## TASK PROMPT
Set down the material below word for word, excluding the pictures.

■ ■ ■

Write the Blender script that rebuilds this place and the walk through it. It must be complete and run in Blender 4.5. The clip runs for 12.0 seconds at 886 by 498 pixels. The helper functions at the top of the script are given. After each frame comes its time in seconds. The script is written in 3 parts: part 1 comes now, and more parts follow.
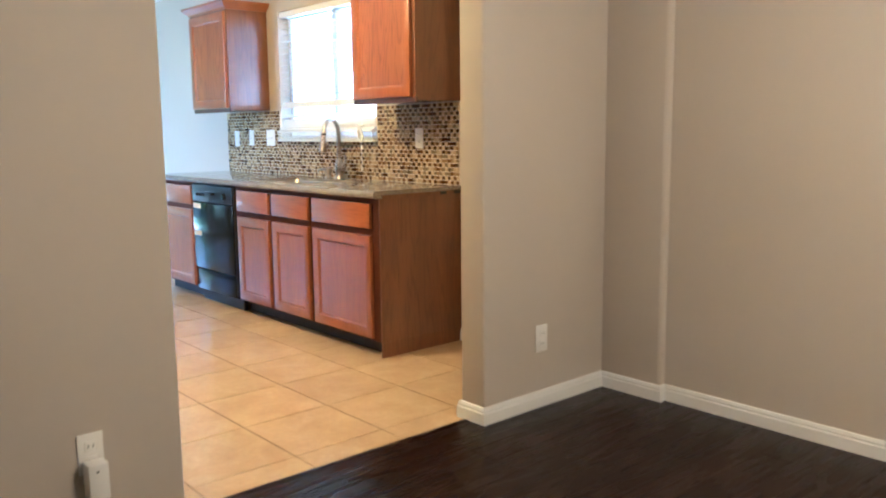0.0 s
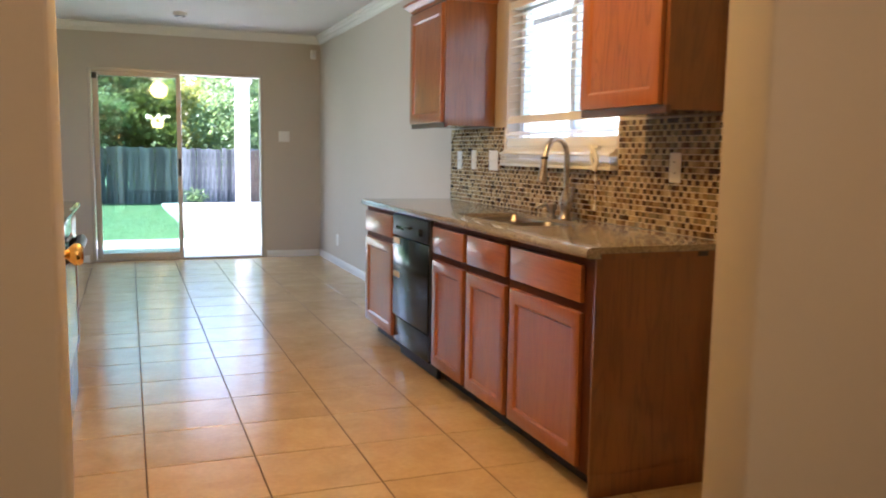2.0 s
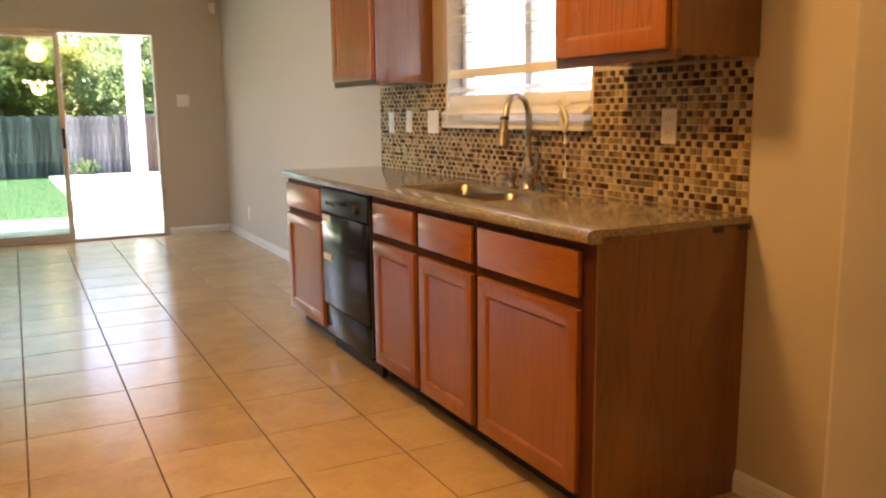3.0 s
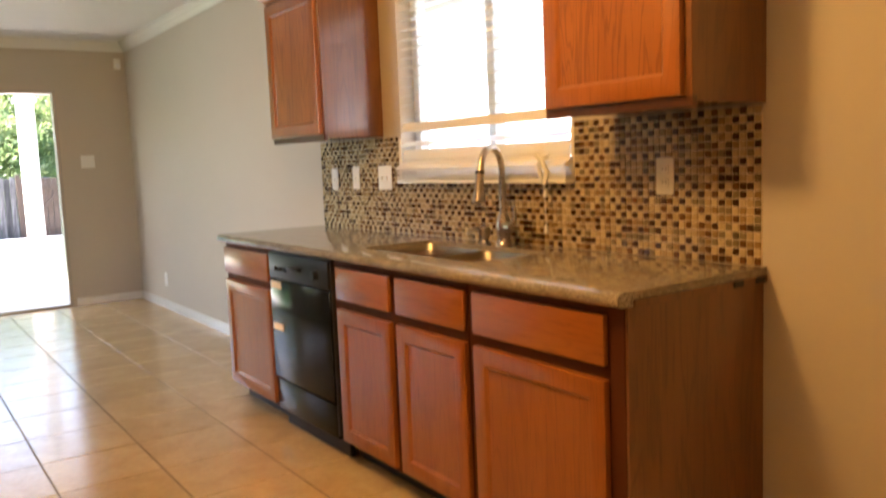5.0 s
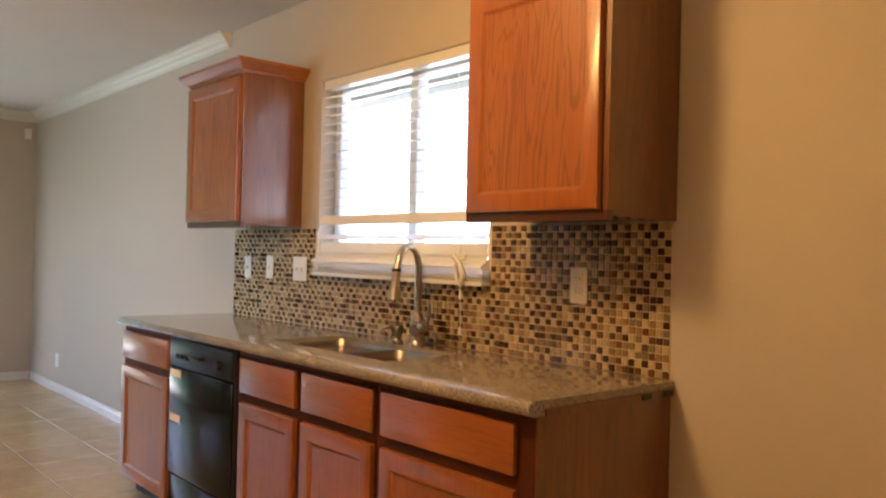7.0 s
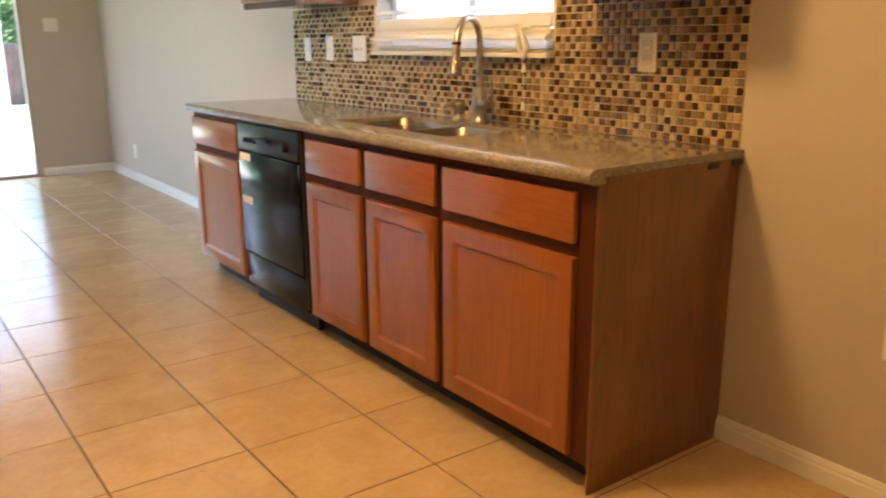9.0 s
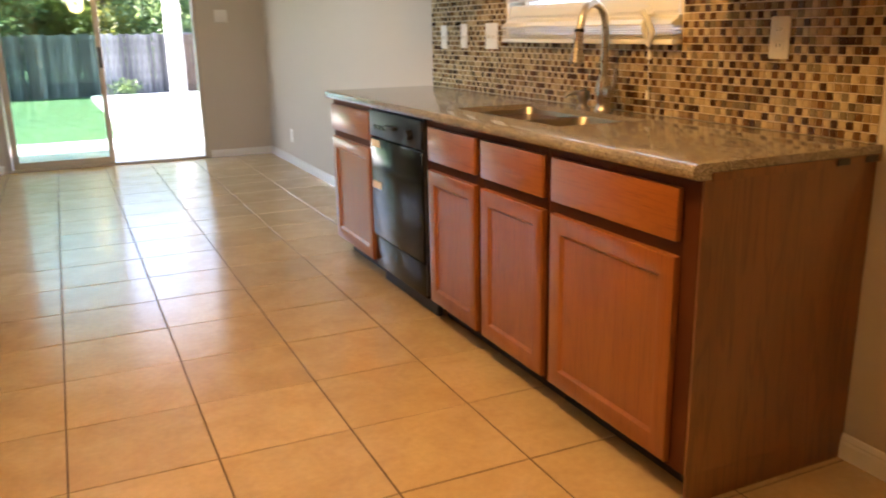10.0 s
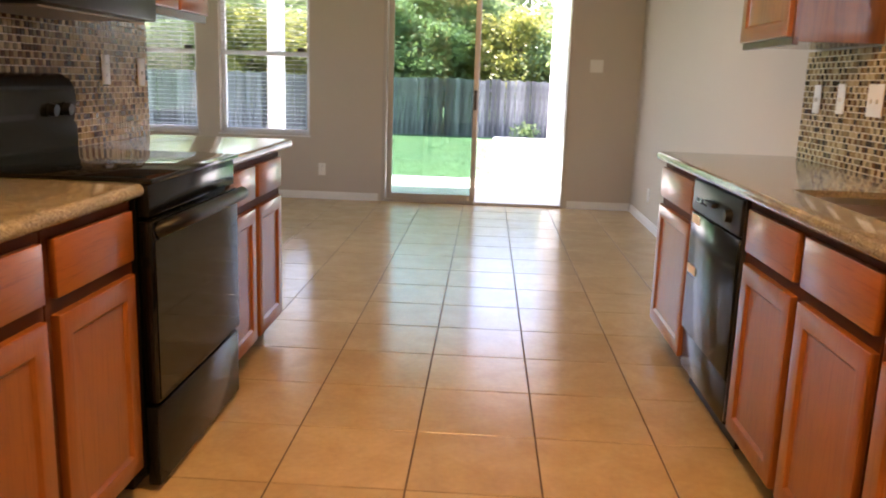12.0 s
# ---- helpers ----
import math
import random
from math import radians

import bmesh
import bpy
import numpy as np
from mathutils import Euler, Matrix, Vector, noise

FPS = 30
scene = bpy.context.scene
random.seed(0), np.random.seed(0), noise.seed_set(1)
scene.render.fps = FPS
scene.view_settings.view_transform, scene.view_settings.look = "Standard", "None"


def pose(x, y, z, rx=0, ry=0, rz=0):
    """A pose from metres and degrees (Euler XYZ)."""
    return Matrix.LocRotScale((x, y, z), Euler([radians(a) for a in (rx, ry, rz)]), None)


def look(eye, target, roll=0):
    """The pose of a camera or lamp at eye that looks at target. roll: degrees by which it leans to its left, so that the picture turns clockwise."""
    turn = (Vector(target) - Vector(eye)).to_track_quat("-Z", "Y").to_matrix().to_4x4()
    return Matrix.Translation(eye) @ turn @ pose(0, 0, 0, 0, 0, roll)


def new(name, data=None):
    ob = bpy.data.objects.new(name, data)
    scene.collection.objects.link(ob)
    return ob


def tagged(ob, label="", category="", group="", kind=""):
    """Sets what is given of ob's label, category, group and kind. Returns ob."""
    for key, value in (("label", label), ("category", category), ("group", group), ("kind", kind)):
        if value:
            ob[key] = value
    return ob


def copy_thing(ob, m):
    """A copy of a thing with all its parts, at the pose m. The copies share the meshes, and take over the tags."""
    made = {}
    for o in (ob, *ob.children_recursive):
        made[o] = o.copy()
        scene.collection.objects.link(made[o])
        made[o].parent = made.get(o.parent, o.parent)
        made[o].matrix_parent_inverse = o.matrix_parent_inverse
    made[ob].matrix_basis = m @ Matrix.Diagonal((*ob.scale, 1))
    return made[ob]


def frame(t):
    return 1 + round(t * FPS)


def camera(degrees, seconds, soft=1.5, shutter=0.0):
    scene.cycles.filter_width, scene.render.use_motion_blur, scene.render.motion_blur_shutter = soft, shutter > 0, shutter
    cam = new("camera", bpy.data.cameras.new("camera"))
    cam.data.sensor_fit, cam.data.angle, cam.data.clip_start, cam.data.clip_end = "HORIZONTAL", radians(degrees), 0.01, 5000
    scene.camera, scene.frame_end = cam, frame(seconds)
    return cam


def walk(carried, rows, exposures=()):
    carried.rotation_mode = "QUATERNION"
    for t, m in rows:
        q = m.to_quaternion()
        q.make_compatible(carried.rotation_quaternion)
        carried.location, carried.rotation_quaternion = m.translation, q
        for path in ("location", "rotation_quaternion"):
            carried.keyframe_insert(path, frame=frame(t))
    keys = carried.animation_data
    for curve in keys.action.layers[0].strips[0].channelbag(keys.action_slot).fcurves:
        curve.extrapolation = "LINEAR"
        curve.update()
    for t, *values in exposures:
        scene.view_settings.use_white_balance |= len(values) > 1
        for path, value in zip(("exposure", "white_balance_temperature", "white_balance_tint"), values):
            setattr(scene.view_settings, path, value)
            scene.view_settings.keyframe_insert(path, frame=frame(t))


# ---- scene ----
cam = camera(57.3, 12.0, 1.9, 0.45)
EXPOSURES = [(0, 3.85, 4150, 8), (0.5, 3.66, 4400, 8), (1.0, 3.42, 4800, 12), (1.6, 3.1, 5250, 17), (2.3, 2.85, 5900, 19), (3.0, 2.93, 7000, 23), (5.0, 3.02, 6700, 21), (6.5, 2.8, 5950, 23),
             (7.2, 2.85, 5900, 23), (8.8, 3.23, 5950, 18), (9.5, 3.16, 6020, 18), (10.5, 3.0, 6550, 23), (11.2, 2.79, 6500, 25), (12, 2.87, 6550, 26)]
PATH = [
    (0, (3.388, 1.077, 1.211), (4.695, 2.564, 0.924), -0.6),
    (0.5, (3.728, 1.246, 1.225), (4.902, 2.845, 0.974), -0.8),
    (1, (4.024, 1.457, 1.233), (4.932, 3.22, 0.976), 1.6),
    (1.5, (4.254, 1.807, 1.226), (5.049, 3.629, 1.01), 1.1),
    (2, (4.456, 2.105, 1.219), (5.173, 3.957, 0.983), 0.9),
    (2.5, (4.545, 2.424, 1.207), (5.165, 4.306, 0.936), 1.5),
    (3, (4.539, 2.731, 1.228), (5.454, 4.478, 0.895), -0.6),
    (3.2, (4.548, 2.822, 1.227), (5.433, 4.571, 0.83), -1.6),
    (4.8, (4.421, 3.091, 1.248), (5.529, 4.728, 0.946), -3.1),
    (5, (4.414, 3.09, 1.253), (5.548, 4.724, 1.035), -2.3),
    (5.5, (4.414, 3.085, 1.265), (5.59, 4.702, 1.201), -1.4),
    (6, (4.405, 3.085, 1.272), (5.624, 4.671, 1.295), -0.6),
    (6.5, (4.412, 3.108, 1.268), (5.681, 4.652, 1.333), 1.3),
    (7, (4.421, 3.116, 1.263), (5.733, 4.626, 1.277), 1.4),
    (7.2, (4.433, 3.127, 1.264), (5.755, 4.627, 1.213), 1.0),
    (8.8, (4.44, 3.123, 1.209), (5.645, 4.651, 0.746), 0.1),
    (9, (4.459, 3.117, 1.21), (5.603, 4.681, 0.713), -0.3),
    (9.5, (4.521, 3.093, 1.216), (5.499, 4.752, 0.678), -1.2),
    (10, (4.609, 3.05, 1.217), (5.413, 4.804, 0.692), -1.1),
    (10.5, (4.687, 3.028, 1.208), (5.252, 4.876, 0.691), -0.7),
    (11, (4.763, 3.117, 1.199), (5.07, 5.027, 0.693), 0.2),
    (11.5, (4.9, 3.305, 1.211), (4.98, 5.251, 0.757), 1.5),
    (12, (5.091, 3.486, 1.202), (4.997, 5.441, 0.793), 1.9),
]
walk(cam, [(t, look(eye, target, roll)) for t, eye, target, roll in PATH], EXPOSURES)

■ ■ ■

## FINAL ANSWER
Write the Blender script that rebuilds this place and the walk through it. It must be complete and run in Blender 4.5. The clip runs for 12.0 seconds at 886 by 498 pixels. The helper functions at the top of the script are given. After each frame comes its time in seconds. The script is written in 3 parts: part 1 comes now, and more parts follow.
0.0 s
2.0 s
3.0 s
5.0 s
7.0 s
9.0 s
10.0 s
12.0 s
# ---- helpers ----
import math
import random
from math import radians

import bmesh
import bpy
import numpy as np
from mathutils import Euler, Matrix, Vector, noise

FPS = 30
scene = bpy.context.scene
random.seed(0), np.random.seed(0), noise.seed_set(1)
scene.render.fps = FPS
scene.view_settings.view_transform, scene.view_settings.look = "Standard", "None"


def pose(x, y, z, rx=0, ry=0, rz=0):
    """A pose from metres and degrees (Euler XYZ)."""
    return Matrix.LocRotScale((x, y, z), Euler([radians(a) for a in (rx, ry, rz)]), None)


def look(eye, target, roll=0):
    """The pose of a camera or lamp at eye that looks at target. roll: degrees by which it leans to its left, so that the picture turns clockwise."""
    turn = (Vector(target) - Vector(eye)).to_track_quat("-Z", "Y").to_matrix().to_4x4()
    return Matrix.Translation(eye) @ turn @ pose(0, 0, 0, 0, 0, roll)


def new(name, data=None):
    ob = bpy.data.objects.new(name, data)
    scene.collection.objects.link(ob)
    return ob


def tagged(ob, label="", category="", group="", kind=""):
    """Sets what is given of ob's label, category, group and kind. Returns ob."""
    for key, value in (("label", label), ("category", category), ("group", group), ("kind", kind)):
        if value:
            ob[key] = value
    return ob


def copy_thing(ob, m):
    """A copy of a thing with all its parts, at the pose m. The copies share the meshes, and take over the tags."""
    made = {}
    for o in (ob, *ob.children_recursive):
        made[o] = o.copy()
        scene.collection.objects.link(made[o])
        made[o].parent = made.get(o.parent, o.parent)
        made[o].matrix_parent_inverse = o.matrix_parent_inverse
    made[ob].matrix_basis = m @ Matrix.Diagonal((*ob.scale, 1))
    return made[ob]


def frame(t):
    return 1 + round(t * FPS)


def camera(degrees, seconds, soft=1.5, shutter=0.0):
    scene.cycles.filter_width, scene.render.use_motion_blur, scene.render.motion_blur_shutter = soft, shutter > 0, shutter
    cam = new("camera", bpy.data.cameras.new("camera"))
    cam.data.sensor_fit, cam.data.angle, cam.data.clip_start, cam.data.clip_end = "HORIZONTAL", radians(degrees), 0.01, 5000
    scene.camera, scene.frame_end = cam, frame(seconds)
    return cam


def walk(carried, rows, exposures=()):
    carried.rotation_mode = "QUATERNION"
    for t, m in rows:
        q = m.to_quaternion()
        q.make_compatible(carried.rotation_quaternion)
        carried.location, carried.rotation_quaternion = m.translation, q
        for path in ("location", "rotation_quaternion"):
            carried.keyframe_insert(path, frame=frame(t))
    keys = carried.animation_data
    for curve in keys.action.layers[0].strips[0].channelbag(keys.action_slot).fcurves:
        curve.extrapolation = "LINEAR"
        curve.update()
    for t, *values in exposures:
        scene.view_settings.use_white_balance |= len(values) > 1
        for path, value in zip(("exposure", "white_balance_temperature", "white_balance_tint"), values):
            setattr(scene.view_settings, path, value)
            scene.view_settings.keyframe_insert(path, frame=frame(t))


# ---- scene ----
cam = camera(57.3, 12.0, 1.9, 0.45)
EXPOSURES = [(0, 3.85, 4150, 8), (0.5, 3.66, 4400, 8), (1.0, 3.42, 4800, 12), (1.6, 3.1, 5250, 17), (2.3, 2.85, 5900, 19), (3.0, 2.93, 7000, 23), (5.0, 3.02, 6700, 21), (6.5, 2.8, 5950, 23),
             (7.2, 2.85, 5900, 23), (8.8, 3.23, 5950, 18), (9.5, 3.16, 6020, 18), (10.5, 3.0, 6550, 23), (11.2, 2.79, 6500, 25), (12, 2.87, 6550, 26)]
PATH = [
    (0, (3.388, 1.077, 1.211), (4.695, 2.564, 0.924), -0.6),
    (0.5, (3.728, 1.246, 1.225), (4.902, 2.845, 0.974), -0.8),
    (1, (4.024, 1.457, 1.233), (4.932, 3.22, 0.976), 1.6),
    (1.5, (4.254, 1.807, 1.226), (5.049, 3.629, 1.01), 1.1),
    (2, (4.456, 2.105, 1.219), (5.173, 3.957, 0.983), 0.9),
    (2.5, (4.545, 2.424, 1.207), (5.165, 4.306, 0.936), 1.5),
    (3, (4.539, 2.731, 1.228), (5.454, 4.478, 0.895), -0.6),
    (3.2, (4.548, 2.822, 1.227), (5.433, 4.571, 0.83), -1.6),
    (4.8, (4.421, 3.091, 1.248), (5.529, 4.728, 0.946), -3.1),
    (5, (4.414, 3.09, 1.253), (5.548, 4.724, 1.035), -2.3),
    (5.5, (4.414, 3.085, 1.265), (5.59, 4.702, 1.201), -1.4),
    (6, (4.405, 3.085, 1.272), (5.624, 4.671, 1.295), -0.6),
    (6.5, (4.412, 3.108, 1.268), (5.681, 4.652, 1.333), 1.3),
    (7, (4.421, 3.116, 1.263), (5.733, 4.626, 1.277), 1.4),
    (7.2, (4.433, 3.127, 1.264), (5.755, 4.627, 1.213), 1.0),
    (8.8, (4.44, 3.123, 1.209), (5.645, 4.651, 0.746), 0.1),
    (9, (4.459, 3.117, 1.21), (5.603, 4.681, 0.713), -0.3),
    (9.5, (4.521, 3.093, 1.216), (5.499, 4.752, 0.678), -1.2),
    (10, (4.609, 3.05, 1.217), (5.413, 4.804, 0.692), -1.1),
    (10.5, (4.687, 3.028, 1.208), (5.252, 4.876, 0.691), -0.7),
    (11, (4.763, 3.117, 1.199), (5.07, 5.027, 0.693), 0.2),
    (11.5, (4.9, 3.305, 1.211), (4.98, 5.251, 0.757), 1.5),
    (12, (5.091, 3.486, 1.202), (4.997, 5.441, 0.793), 1.9),
]
walk(cam, [(t, look(eye, target, roll)) for t, eye, target, roll in PATH], EXPOSURES)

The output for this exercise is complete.